A council which ordered an escaped Eurasian lynx to be shot dead by a marksman has defended its decision.
Ceredigion council said it sought expert advice before ordering Lilleth be ‘humanely destroyed’ on Friday.
Meanwhile, Dyfed-Powys Police said it was investigating threats against the marksman.
In a statement on Sunday evening, the council said Lilleth was “not afraid of humans” and had entered a populated area.
They said that the shooting had been approved beforehand by the police, the Welsh government and the chief veterinary officer for Wales.
A council spokeswoman said: “It was not possible to assess the condition or temperament of the lynx but there were concerns about its likely behavioural response if it was startled or inadvertently confronted by a member of the public, especially by a young child.
“It must be remembered that the lynx is classified in legislation as ‘dangerous and wild’ and the authorities were dealing with an unmanaged escape situation.”
She added that using a tranquiliser instead was “specifically discussed” but the terrain and vegetation in the area meant they were told it was “not an option”.
She said: “On other occasions and in different circumstances it may be fitting to attempt to tranquilise an escaped animal but, based on the factors involved with this incident, it was decided that it was not appropriate.”

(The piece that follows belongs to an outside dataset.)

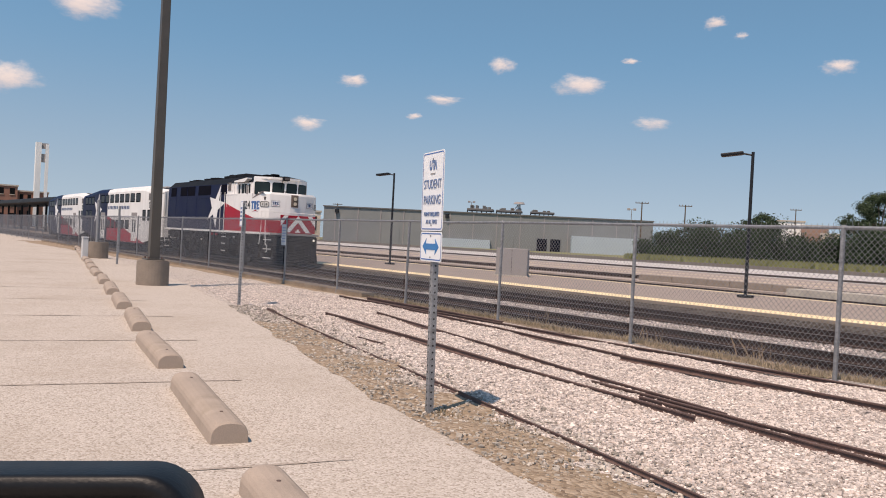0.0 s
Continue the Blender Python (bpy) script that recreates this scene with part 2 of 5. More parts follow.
M_WAREHOUSE = mat("metal_cladding", (0.178, 0.19, 0.188), 0.7, vary=0.08, scale=0.2, fine=2, dirt=(0.225, 0.225, 0.21), dirt_amount=0.5, dirt_scale=0.1)
M_WHITEWALL = mat("pale_blue_wall", (0.36, 0.43, 0.48), 0.7, vary=0.06, scale=0.3)
M_BRICK = mat("red_brick", (0.23, 0.112, 0.082), 0.85, vary=0.15, scale=0.5, fine=5)
M_TAN = mat("tan_wall", (0.55, 0.47, 0.38), 0.8, vary=0.1, scale=0.3)
M_TOWER = mat("tower_white", (0.72, 0.72, 0.7), 0.7, vary=0.06, scale=0.4)
M_BARK = mat("bark", (0.1, 0.075, 0.055), 0.9, vary=0.3, scale=3, fine=30)
M_LEAF = mat("leaf_green", (0.042, 0.062, 0.032), 0.7, vary=0.4, scale=0.5, fine=4, spec=0.2)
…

The council has been investigating the animal’s escape “to establish whether there have been any breaches of the operating licence and other related matters”.
She is believed to have escaped after making a “giant leap” over an electrified fence.
There had been a number of sightings but she evaded capture and was at one point thought to be hiding in bushes near the zoo.
Ceredigion council and Dyfed-Powys Police said they had tried a “range of measures” to capture the Lynx, including baited traps.
The local authority has previously said it would carry out an inspection of the zoo later this month.